▶ _Your goal_
Provide again, from the entries below, every line from the one containing "for curve in" through the one containing "scene.view_settings.use_white_balance |= len(values)", exactly as written, and no other line.

Animation scripts:
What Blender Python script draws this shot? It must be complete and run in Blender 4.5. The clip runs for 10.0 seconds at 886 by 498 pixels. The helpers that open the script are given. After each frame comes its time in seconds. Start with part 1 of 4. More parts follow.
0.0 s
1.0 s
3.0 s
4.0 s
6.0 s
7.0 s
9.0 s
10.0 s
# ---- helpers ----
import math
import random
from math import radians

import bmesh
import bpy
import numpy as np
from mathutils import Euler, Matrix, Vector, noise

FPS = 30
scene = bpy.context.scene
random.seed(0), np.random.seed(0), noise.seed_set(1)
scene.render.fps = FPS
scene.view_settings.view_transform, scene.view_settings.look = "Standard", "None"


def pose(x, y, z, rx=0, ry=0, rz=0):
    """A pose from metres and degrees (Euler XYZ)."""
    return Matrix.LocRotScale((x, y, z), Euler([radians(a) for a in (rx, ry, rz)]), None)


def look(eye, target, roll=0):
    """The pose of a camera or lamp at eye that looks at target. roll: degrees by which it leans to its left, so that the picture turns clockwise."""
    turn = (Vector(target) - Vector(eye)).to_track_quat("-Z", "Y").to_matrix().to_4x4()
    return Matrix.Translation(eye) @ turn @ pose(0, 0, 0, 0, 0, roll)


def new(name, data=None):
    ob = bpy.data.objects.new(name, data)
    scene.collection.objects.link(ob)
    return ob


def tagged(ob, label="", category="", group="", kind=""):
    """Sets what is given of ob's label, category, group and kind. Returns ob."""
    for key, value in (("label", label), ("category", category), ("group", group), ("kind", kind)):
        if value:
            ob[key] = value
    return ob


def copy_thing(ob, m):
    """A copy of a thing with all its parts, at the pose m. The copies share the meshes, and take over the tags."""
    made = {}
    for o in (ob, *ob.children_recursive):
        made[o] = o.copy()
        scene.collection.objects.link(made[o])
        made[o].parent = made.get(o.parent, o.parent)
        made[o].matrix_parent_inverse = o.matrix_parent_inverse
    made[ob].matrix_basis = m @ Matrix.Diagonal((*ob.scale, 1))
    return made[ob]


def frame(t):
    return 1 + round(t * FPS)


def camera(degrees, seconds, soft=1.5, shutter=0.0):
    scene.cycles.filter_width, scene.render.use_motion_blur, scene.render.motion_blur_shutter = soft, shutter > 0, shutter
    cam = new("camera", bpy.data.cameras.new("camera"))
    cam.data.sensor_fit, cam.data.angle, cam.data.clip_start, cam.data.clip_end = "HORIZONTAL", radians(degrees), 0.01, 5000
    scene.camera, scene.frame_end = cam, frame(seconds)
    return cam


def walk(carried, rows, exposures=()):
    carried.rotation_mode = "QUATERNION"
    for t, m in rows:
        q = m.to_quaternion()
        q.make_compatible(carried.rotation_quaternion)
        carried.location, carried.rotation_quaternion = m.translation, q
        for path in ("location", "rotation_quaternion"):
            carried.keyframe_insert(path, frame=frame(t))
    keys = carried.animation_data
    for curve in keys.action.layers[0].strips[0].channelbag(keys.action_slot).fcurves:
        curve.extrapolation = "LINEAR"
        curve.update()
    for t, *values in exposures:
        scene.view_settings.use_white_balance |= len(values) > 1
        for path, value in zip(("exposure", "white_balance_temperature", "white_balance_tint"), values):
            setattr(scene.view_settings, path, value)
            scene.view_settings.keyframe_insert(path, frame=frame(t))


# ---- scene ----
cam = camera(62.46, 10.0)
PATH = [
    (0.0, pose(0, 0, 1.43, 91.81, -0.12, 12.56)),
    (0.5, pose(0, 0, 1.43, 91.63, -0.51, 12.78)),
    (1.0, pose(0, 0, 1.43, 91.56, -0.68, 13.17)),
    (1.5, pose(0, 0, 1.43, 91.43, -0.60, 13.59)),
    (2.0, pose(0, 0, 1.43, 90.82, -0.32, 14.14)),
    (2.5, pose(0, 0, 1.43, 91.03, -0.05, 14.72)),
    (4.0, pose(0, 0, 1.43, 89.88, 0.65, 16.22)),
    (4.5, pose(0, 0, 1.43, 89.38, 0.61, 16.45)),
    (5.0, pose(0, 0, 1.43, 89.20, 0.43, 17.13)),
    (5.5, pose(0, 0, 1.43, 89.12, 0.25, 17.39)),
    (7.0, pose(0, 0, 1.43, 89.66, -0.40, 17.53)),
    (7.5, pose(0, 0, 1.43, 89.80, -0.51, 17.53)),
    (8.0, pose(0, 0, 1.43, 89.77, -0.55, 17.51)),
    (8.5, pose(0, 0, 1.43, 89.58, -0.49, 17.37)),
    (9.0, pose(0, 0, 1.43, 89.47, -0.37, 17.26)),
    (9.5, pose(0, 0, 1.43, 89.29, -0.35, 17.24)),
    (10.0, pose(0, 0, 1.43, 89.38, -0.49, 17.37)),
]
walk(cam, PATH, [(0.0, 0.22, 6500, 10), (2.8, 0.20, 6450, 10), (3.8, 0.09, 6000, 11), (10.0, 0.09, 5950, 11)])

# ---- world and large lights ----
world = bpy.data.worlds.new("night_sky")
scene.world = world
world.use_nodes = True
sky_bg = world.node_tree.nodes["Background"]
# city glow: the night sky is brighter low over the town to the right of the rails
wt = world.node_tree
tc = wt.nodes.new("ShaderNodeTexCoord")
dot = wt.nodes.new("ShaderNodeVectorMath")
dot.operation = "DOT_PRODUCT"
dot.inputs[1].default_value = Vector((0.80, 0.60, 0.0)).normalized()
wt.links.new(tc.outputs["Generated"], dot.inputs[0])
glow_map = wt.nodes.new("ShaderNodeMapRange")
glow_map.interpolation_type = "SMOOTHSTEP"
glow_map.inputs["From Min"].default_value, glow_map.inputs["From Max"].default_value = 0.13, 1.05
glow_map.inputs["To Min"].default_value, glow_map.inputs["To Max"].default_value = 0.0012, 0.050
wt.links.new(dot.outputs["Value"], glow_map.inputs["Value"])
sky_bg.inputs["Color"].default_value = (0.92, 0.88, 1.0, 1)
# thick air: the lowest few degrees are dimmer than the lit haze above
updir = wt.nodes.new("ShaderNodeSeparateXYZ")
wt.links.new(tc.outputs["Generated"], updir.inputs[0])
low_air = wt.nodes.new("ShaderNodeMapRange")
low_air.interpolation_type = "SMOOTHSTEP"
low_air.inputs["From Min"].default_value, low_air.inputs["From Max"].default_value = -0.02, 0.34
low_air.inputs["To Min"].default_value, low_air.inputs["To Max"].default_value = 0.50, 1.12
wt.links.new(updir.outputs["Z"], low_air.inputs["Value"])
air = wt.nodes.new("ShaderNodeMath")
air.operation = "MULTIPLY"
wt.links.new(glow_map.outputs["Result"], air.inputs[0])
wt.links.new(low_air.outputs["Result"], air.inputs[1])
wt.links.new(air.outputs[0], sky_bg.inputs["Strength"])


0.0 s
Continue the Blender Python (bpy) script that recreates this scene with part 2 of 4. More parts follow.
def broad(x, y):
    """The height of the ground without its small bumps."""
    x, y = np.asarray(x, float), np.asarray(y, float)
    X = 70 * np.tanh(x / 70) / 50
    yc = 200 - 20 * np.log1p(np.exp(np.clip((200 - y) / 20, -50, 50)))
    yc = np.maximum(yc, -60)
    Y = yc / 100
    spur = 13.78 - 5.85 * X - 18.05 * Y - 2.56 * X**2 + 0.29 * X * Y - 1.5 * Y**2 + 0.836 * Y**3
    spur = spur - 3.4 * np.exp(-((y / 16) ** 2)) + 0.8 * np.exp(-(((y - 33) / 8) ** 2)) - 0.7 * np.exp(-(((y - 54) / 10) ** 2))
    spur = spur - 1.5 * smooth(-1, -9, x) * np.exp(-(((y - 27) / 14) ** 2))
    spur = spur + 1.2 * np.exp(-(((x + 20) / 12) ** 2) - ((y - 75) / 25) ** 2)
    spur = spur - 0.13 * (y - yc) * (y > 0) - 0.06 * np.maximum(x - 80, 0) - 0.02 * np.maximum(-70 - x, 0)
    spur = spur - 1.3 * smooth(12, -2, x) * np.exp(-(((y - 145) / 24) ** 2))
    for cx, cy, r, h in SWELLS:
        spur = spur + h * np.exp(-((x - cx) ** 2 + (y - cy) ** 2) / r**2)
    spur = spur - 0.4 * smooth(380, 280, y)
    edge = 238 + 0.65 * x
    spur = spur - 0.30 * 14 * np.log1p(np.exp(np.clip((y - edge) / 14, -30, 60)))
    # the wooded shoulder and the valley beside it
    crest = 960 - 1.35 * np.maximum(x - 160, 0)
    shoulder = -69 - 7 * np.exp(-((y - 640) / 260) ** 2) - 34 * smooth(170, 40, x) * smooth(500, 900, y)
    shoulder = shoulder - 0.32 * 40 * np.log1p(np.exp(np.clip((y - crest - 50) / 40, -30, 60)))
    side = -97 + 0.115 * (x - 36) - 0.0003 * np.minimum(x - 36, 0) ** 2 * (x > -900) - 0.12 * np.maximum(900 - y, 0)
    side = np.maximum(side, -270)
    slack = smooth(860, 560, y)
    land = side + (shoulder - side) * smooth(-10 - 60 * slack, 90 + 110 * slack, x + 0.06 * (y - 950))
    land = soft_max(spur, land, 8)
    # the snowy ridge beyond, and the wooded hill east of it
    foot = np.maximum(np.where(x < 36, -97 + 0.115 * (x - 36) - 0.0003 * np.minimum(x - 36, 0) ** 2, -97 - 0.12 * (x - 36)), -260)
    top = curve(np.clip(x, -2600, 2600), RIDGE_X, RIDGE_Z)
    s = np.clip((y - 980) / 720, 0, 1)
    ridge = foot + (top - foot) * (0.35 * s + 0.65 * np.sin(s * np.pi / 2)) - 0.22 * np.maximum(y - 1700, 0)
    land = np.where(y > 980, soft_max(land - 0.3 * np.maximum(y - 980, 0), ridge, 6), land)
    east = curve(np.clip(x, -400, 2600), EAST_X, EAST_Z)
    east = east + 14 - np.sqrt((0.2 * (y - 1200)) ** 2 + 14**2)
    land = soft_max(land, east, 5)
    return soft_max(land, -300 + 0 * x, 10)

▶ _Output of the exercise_
    for curve in keys.action.layers[0].strips[0].channelbag(keys.action_slot).fcurves:
        curve.extrapolation = "LINEAR"
        curve.update()
    for t, *values in exposures:
        scene.view_settings.use_white_balance |= len(values) > 1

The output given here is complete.